Somos blancos y terriblemente arribistas. Blancos y católicos lo que nos deja claramente huérfanos de un padre y carentes de espiritualidad. Esto, sin duda, tiene unas implicaciones sociales, culturales, políticas. Sobre todo unas implicaciones profundas en lo íntimo y lo espiritual. Porque no es lo mismo sentirse colonizador que saberse colonizado.
A la historia que nos contaban en la escuela le falta una parte. Aquella que nos une a antepasados indígenas, a culturas que tenían y tienen cosmovisiones propias, con un sentido de vida profundamente arraigado en la tierra, culturas que procuraban -como lo siguen haciendo hoy en día muchas de ellas- convivir con el medio, no destruirlo, no adueñarse, no colonizarlo.
No digo, ni pienso que los indígenas sean santos, ni que deberíamos volver a vivir como ellos lo hacen, eso no es ni siquiera posible. Creo que hay una parte de la historia que ha sido sistemáticamente borrada y que es la parte de la historia que estas comunidades han tratado de proteger generación tras generación.
Ellas conservan un sentido de vida que trasciende el que plantea el neo liberalismo: sus vidas tienen un sentido que no está centrado en el consumo y la producción económica.

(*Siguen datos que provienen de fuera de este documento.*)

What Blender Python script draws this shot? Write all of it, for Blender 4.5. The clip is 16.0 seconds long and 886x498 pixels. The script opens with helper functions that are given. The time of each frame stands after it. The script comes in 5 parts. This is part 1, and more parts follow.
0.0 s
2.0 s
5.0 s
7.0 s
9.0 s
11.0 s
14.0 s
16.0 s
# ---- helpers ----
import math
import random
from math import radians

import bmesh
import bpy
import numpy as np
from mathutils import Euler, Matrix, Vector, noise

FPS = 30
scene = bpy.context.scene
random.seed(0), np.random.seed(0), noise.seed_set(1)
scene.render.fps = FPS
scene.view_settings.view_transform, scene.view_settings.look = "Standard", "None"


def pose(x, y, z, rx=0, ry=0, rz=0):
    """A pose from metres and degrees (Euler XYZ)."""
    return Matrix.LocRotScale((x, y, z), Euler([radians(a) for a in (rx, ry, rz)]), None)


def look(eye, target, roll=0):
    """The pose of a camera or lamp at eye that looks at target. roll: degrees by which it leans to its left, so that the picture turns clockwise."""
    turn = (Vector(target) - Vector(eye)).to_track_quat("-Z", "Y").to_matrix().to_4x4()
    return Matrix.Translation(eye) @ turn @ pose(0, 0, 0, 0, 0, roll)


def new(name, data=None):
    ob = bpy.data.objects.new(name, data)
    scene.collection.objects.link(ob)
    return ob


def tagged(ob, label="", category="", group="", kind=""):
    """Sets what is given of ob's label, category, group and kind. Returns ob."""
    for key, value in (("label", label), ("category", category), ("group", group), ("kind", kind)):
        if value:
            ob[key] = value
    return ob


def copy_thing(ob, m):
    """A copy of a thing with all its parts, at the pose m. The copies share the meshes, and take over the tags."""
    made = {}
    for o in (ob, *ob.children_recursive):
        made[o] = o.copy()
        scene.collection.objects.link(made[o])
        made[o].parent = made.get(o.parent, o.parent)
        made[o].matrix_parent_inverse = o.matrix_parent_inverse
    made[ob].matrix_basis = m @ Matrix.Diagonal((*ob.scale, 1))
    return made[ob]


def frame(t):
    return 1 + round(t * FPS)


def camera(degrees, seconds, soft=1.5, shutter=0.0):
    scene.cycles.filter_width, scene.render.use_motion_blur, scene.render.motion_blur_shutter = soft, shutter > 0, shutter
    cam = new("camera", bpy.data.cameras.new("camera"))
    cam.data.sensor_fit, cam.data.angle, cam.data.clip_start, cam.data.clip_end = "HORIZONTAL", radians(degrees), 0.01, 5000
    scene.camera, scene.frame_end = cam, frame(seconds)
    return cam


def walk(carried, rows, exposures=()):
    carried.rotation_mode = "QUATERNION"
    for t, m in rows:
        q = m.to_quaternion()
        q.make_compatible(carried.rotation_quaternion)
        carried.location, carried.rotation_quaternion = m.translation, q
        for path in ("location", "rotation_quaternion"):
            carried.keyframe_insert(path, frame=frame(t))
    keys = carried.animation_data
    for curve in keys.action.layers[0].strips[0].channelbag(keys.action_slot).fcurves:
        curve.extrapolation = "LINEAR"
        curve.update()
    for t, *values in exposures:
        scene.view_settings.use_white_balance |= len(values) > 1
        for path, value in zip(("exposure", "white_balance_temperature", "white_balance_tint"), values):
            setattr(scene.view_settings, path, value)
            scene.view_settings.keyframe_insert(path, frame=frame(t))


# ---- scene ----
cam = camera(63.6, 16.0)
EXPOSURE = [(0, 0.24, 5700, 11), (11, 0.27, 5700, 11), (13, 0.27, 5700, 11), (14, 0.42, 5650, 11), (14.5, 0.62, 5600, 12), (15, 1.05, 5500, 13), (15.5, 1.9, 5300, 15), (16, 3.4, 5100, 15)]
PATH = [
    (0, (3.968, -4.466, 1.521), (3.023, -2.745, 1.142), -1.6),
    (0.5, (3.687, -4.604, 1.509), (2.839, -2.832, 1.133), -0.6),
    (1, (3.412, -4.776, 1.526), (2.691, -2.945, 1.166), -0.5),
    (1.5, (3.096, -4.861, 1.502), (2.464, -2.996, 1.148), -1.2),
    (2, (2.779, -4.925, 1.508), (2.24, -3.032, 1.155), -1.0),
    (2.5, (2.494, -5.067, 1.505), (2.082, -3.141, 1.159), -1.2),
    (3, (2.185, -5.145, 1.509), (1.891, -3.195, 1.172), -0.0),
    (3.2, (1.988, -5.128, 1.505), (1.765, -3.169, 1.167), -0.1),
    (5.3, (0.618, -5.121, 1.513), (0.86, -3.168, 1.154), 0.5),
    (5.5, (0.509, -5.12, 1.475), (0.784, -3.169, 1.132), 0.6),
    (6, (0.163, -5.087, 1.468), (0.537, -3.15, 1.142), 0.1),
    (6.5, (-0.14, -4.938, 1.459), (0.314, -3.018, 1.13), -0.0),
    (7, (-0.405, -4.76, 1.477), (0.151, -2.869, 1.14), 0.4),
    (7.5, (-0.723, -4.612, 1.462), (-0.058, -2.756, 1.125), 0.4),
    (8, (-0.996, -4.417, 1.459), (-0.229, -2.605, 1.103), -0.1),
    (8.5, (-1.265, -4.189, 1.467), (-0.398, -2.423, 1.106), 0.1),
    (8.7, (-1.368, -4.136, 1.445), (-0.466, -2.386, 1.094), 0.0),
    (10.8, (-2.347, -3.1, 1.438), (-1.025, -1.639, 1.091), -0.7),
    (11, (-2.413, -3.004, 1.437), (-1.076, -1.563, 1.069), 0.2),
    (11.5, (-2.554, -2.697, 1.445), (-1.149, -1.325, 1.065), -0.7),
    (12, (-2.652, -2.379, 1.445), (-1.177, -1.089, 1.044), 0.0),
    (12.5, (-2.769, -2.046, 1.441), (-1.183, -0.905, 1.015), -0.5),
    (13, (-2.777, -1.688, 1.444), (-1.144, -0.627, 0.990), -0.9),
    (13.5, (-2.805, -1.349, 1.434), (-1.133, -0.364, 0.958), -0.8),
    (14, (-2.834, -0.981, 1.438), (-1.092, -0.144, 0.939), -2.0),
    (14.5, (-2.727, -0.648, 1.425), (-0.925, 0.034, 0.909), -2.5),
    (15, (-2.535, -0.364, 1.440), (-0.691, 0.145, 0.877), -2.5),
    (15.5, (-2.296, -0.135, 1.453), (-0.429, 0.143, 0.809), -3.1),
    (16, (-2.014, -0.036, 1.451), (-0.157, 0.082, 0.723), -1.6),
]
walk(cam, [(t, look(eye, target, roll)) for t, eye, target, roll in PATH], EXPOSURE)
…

Si nosotros los asumiéramos, quizá se puedan disminuir un poco las violencias.
Tres cosas nos llamaron especialmente la atención en la intervención de Fabiola: una, que los niños de su comunidad se educan en familia hasta los seis o siete años; dos, que durante ese periodo de tiempo los niños se educan juntos, de manera libre en las comunidades y, tres, que si un niño es enviado a la escuela antes de aprender la lengua de su pueblo se retorna a la casa para que aprenda antes que nada su lengua y, con ella, pueda asumir y recrear un sentido del mundo y de la vida.
Traduciendo esto a nuestro sistema educativo ¿Cómo sería el asunto? ¿Qué podríamos nosotros, como sociedad, enseñar a nuestros niños antes de enviarlos al colegio como principio y sentido de vida? ¿Cuántos colombianos estaríamos capacitados para trasmitir a nuestros hijos un saber trascendente sobre la existencia antes de mandarlos a aprender el currículo escolar que, entre otras cosas, nada tiene que ver con el sentido de la vida? Me quedan muchas inquietudes y muchas ganas de hacerme algún curso en la UAIIN o de que mis hijos lo hagan algún día (si ellos quieren).